WHAT TO WORK ON: Your task is to repeat only the lines from the one with "4. This part finishes the script." through the one with "return v.tolist(), f.tolist()", exactly as they stand, both ends included.
>> START
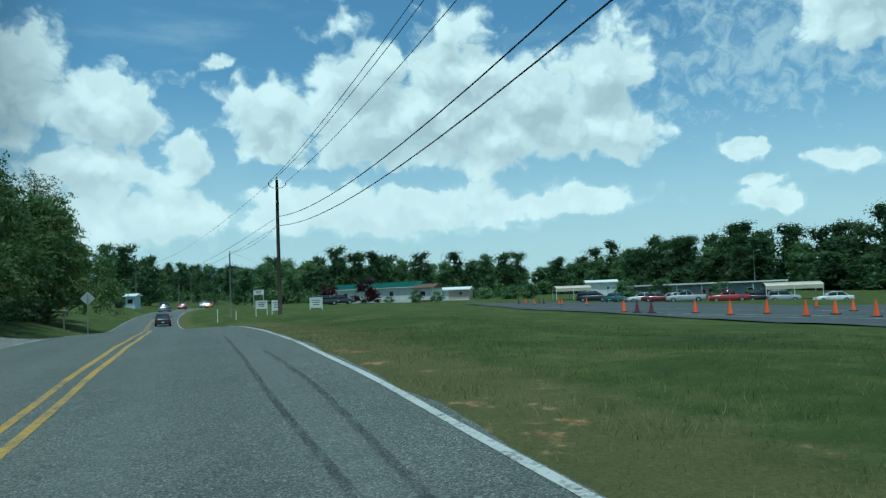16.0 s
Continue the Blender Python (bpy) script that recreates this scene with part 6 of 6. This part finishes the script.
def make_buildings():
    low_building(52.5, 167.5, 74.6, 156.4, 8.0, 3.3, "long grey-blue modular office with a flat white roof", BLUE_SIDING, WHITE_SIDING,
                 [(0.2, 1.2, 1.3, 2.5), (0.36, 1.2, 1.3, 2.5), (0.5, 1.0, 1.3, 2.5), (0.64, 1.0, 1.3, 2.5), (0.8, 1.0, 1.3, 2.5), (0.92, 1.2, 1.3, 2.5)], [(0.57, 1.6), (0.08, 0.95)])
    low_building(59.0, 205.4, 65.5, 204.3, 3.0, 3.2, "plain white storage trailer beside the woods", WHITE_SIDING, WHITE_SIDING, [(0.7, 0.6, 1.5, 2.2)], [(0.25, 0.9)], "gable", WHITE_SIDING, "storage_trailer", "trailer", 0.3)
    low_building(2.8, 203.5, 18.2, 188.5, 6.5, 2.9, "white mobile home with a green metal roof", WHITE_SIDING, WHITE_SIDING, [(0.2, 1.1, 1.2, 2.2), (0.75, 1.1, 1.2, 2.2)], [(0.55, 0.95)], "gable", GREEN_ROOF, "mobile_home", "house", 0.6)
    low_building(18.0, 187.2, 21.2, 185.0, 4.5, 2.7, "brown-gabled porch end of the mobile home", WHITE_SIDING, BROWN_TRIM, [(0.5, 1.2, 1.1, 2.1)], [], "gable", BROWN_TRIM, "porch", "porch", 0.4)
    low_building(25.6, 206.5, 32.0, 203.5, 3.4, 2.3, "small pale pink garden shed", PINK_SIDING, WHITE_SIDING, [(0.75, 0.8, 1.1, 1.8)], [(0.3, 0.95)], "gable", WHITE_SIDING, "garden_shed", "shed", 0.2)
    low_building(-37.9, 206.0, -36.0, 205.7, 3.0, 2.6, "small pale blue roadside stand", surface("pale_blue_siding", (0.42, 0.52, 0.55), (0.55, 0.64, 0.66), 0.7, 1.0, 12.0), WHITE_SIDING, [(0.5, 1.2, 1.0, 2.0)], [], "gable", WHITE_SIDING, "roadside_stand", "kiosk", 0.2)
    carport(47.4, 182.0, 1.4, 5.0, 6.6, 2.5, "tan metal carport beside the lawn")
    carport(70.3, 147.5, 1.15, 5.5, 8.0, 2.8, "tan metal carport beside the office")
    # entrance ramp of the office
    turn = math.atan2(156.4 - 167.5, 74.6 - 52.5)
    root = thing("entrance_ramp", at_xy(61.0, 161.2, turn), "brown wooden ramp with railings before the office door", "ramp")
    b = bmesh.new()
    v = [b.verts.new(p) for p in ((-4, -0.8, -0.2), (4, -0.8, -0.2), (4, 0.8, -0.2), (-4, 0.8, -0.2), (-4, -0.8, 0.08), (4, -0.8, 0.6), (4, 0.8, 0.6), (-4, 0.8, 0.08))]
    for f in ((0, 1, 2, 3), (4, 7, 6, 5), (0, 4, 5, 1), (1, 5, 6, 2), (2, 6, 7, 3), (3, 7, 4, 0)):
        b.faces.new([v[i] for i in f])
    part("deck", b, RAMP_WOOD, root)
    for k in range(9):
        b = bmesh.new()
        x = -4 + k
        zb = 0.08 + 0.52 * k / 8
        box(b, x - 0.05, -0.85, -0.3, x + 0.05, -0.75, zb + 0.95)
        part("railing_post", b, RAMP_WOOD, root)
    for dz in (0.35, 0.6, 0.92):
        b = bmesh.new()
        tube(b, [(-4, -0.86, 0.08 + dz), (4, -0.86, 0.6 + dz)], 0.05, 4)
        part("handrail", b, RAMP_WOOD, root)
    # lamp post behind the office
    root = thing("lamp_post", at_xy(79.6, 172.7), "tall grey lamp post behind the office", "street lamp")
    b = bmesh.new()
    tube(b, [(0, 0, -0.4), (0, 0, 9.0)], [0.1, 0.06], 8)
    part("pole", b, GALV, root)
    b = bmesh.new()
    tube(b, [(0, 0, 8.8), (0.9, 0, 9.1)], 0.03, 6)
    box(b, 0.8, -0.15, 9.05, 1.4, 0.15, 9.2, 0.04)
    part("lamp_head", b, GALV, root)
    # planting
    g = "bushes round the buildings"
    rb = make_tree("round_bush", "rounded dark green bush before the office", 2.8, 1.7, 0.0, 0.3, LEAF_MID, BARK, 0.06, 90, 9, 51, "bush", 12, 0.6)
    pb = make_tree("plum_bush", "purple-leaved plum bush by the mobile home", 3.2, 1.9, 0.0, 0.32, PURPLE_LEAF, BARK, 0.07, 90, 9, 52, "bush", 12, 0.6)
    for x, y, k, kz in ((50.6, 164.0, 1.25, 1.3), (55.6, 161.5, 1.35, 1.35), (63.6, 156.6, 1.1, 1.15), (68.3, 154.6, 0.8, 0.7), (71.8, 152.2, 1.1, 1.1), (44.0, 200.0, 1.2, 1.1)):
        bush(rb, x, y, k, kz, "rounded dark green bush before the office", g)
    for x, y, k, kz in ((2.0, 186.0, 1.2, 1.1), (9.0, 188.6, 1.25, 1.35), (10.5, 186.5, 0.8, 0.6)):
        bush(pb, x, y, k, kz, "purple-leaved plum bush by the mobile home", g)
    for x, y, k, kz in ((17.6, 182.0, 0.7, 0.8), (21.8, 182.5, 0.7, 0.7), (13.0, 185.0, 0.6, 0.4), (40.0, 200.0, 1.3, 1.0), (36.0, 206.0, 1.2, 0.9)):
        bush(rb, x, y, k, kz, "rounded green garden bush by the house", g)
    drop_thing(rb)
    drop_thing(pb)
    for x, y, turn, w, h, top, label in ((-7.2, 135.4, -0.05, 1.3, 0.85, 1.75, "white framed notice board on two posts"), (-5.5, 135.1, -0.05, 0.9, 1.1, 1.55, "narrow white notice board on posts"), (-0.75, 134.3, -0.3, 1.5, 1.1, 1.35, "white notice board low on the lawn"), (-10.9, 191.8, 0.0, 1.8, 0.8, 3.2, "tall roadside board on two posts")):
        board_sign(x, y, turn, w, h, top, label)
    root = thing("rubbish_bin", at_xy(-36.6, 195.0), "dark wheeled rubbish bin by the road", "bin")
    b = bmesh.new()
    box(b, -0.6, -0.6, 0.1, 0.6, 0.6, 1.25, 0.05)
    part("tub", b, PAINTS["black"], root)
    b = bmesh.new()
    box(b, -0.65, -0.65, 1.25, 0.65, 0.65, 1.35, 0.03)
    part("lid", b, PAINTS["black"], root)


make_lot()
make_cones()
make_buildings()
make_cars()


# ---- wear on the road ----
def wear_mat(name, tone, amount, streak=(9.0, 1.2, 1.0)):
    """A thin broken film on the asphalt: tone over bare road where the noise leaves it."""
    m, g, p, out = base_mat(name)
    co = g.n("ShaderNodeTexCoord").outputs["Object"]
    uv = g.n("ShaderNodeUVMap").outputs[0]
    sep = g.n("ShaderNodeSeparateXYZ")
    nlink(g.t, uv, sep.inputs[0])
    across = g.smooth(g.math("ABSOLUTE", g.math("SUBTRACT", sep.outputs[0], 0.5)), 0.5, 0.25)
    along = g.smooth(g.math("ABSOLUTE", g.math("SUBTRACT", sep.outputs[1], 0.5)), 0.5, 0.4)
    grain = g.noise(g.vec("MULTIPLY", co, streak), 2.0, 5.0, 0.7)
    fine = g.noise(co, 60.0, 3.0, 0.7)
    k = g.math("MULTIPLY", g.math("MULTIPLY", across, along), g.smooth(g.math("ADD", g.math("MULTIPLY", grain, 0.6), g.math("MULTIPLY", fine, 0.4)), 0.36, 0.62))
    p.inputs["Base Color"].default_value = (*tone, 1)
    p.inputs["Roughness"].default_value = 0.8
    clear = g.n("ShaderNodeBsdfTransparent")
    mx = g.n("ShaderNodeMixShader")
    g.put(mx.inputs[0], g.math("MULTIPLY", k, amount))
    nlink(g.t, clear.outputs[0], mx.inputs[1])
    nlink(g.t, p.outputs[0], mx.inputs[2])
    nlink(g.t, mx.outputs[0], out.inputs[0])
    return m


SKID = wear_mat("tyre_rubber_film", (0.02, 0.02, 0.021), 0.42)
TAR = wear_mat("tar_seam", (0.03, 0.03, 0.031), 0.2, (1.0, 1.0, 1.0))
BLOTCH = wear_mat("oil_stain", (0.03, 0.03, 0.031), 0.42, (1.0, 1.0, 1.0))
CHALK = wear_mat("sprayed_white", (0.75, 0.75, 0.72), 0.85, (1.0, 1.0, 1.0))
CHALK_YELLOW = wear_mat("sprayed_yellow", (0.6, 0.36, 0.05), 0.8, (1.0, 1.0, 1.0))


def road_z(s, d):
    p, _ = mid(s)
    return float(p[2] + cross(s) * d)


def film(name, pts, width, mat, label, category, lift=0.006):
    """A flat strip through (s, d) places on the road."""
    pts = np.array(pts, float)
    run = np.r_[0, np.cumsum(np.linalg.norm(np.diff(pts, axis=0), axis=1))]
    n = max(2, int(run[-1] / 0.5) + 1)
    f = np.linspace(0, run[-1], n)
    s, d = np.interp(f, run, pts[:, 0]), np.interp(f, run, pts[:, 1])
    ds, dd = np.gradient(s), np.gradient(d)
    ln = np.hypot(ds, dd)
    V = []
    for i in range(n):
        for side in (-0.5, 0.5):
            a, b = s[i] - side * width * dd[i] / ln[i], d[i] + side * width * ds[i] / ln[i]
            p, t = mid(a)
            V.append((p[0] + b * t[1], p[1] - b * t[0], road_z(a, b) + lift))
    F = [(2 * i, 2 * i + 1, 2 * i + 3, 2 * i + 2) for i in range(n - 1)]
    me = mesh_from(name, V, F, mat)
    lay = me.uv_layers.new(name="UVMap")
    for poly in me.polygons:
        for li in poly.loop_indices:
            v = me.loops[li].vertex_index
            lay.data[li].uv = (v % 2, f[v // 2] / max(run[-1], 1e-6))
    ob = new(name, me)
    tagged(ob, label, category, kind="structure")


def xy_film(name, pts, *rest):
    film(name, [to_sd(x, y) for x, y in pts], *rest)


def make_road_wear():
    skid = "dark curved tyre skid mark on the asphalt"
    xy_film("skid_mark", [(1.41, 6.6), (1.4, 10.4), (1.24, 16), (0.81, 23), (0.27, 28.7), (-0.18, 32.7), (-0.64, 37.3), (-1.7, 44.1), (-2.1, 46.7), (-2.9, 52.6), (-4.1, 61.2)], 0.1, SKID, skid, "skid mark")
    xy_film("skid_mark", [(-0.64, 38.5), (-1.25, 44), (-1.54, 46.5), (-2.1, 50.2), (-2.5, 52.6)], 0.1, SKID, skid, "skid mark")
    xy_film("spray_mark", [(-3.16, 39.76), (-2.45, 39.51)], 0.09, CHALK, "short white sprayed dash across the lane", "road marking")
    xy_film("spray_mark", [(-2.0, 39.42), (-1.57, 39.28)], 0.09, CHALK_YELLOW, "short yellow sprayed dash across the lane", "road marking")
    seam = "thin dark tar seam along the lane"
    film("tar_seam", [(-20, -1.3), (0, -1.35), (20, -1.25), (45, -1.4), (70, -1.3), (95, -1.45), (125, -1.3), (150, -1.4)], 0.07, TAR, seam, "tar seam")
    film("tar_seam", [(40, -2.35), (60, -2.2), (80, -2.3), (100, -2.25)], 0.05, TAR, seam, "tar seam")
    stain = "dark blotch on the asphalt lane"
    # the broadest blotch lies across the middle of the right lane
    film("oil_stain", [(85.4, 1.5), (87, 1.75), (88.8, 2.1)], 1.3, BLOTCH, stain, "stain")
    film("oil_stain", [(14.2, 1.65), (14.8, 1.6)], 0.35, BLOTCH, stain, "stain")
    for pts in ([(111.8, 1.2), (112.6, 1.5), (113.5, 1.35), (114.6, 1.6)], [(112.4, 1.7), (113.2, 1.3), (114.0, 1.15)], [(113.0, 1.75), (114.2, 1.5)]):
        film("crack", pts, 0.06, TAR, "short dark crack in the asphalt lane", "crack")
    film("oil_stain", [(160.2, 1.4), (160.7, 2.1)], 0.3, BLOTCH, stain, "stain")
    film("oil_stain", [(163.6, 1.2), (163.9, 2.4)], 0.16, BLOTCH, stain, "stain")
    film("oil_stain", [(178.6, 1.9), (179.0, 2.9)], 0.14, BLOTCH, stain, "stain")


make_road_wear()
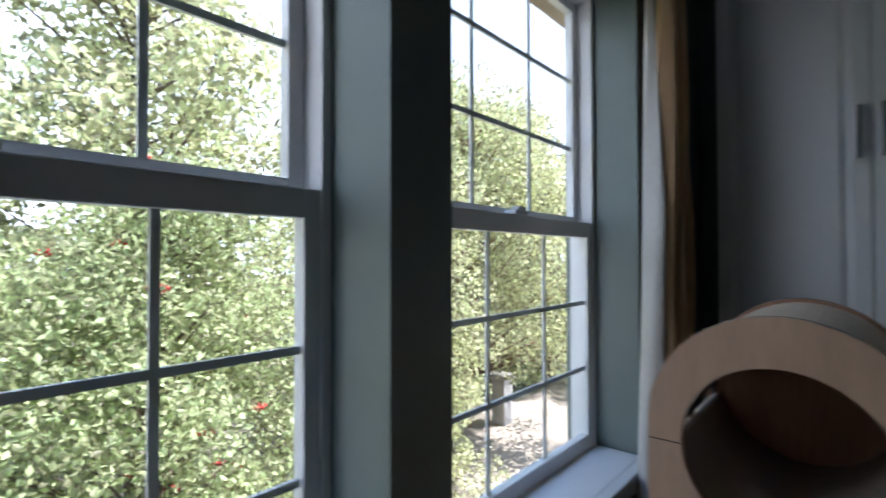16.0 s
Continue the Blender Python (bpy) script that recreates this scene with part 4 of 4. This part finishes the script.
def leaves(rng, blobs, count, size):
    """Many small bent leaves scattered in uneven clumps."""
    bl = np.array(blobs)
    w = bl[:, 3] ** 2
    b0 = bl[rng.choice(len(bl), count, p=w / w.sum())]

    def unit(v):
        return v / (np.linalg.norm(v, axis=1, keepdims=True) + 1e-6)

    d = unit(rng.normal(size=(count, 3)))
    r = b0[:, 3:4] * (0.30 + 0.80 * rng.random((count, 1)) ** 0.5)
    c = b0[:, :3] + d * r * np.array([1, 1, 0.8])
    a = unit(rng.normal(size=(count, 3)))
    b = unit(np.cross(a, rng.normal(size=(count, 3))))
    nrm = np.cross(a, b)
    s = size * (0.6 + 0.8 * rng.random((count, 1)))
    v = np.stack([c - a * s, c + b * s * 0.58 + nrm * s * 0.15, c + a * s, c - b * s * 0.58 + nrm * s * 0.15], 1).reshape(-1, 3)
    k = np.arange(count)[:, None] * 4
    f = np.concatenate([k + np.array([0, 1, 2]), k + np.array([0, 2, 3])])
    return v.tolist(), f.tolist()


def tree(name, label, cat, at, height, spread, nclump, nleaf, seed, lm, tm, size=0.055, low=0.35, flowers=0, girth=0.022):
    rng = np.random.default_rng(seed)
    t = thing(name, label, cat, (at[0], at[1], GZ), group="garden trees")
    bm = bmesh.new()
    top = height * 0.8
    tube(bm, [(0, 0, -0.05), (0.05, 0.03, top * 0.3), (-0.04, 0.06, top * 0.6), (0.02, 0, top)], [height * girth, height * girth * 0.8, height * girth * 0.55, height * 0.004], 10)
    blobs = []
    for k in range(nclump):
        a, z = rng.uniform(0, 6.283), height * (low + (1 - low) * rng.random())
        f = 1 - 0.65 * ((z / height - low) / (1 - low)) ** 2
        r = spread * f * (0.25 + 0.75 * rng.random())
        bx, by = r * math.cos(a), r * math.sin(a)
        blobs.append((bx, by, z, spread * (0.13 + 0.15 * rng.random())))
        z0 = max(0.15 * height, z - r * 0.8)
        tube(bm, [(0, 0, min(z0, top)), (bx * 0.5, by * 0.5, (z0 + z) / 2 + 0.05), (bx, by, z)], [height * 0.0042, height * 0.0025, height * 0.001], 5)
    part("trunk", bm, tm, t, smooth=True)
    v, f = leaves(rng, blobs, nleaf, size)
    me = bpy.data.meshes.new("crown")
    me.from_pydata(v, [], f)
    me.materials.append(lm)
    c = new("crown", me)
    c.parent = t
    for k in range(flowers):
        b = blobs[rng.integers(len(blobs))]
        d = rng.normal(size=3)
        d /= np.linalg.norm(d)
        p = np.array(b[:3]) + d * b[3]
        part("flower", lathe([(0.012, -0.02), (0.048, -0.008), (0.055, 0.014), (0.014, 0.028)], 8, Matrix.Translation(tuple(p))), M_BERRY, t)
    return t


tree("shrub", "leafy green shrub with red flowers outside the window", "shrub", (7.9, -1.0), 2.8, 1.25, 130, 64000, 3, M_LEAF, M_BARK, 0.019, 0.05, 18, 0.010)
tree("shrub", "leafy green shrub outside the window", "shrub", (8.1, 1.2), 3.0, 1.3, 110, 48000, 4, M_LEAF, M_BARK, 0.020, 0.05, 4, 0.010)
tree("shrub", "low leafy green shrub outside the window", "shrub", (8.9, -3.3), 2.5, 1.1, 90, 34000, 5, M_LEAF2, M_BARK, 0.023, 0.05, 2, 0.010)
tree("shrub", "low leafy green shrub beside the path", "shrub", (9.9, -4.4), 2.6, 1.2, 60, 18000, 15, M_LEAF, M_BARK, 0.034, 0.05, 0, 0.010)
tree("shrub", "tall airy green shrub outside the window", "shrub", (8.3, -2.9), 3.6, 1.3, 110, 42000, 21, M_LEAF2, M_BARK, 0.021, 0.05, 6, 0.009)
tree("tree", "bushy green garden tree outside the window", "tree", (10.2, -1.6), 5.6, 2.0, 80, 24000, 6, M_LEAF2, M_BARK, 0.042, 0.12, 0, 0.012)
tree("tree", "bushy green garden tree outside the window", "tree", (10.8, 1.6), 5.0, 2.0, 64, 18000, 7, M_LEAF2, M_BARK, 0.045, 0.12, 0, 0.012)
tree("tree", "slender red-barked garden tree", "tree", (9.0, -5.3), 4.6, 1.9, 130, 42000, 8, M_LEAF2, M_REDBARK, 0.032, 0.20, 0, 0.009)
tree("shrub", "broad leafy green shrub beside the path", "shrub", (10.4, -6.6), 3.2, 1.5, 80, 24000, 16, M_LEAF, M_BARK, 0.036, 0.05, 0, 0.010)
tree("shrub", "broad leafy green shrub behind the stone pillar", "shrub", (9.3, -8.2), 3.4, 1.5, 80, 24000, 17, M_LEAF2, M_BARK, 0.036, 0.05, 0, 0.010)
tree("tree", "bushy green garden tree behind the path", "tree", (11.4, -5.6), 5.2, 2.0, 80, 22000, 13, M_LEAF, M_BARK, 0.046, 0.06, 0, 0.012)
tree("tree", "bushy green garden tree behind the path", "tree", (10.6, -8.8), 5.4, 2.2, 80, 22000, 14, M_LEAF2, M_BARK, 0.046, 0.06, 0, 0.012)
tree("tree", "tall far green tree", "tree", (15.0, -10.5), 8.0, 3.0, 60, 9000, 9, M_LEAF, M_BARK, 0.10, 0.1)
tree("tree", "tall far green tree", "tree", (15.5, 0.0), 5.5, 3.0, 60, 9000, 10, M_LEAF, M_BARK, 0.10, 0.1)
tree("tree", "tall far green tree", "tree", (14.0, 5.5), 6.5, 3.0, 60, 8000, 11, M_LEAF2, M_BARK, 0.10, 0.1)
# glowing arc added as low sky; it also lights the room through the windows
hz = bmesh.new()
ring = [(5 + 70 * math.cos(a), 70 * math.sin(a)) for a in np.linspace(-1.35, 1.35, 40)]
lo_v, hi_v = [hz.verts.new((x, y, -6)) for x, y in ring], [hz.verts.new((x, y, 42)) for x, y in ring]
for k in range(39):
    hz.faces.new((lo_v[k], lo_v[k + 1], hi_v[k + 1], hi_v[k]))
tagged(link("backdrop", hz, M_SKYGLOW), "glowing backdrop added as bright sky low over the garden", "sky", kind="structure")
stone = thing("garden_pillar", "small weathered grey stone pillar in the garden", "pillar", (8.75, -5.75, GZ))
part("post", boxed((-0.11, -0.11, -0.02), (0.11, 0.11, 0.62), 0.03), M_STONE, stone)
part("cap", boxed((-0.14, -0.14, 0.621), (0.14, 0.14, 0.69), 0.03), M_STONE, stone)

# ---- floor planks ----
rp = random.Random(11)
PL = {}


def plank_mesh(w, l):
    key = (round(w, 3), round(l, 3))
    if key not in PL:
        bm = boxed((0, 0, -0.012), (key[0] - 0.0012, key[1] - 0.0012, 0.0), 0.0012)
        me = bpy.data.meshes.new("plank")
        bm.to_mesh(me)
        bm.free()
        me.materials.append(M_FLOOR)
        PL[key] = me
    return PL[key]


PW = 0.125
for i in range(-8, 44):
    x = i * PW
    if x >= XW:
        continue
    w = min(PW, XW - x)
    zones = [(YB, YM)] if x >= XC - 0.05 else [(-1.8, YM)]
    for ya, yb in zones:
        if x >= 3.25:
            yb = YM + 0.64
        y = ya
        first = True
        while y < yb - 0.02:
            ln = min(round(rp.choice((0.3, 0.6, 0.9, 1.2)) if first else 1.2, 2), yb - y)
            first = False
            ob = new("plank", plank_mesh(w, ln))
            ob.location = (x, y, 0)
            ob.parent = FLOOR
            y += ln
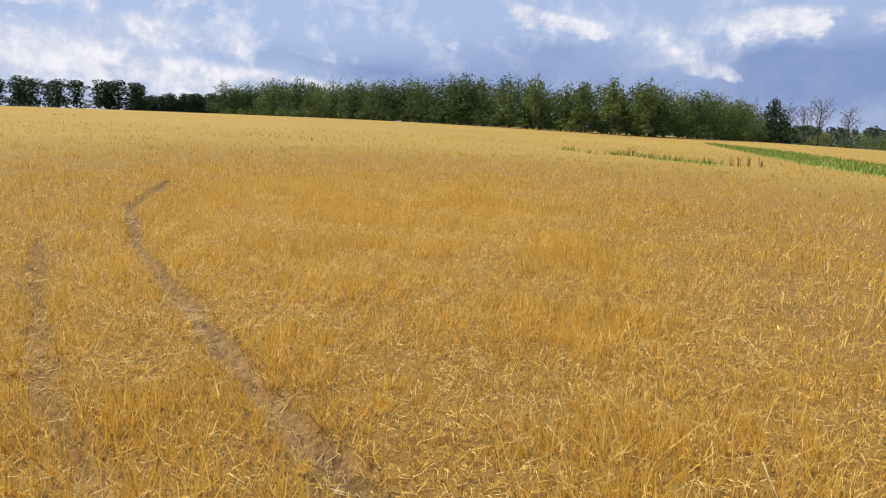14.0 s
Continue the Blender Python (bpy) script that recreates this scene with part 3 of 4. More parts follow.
>> END
RESPONSE FOR THIS EXERCISE:
Continue the Blender Python (bpy) script that recreates this scene with part 4 of 4. This part finishes the script.
def leaves(rng, blobs, count, size):
    """Many small bent leaves scattered in uneven clumps."""
    bl = np.array(blobs)
    w = bl[:, 3] ** 2
    b0 = bl[rng.choice(len(bl), count, p=w / w.sum())]

    def unit(v):
        return v / (np.linalg.norm(v, axis=1, keepdims=True) + 1e-6)

    d = unit(rng.normal(size=(count, 3)))
    r = b0[:, 3:4] * (0.30 + 0.80 * rng.random((count, 1)) ** 0.5)
    c = b0[:, :3] + d * r * np.array([1, 1, 0.8])
    a = unit(rng.normal(size=(count, 3)))
    b = unit(np.cross(a, rng.normal(size=(count, 3))))
    nrm = np.cross(a, b)
    s = size * (0.6 + 0.8 * rng.random((count, 1)))
    v = np.stack([c - a * s, c + b * s * 0.58 + nrm * s * 0.15, c + a * s, c - b * s * 0.58 + nrm * s * 0.15], 1).reshape(-1, 3)
    k = np.arange(count)[:, None] * 4
    f = np.concatenate([k + np.array([0, 1, 2]), k + np.array([0, 2, 3])])
    return v.tolist(), f.tolist()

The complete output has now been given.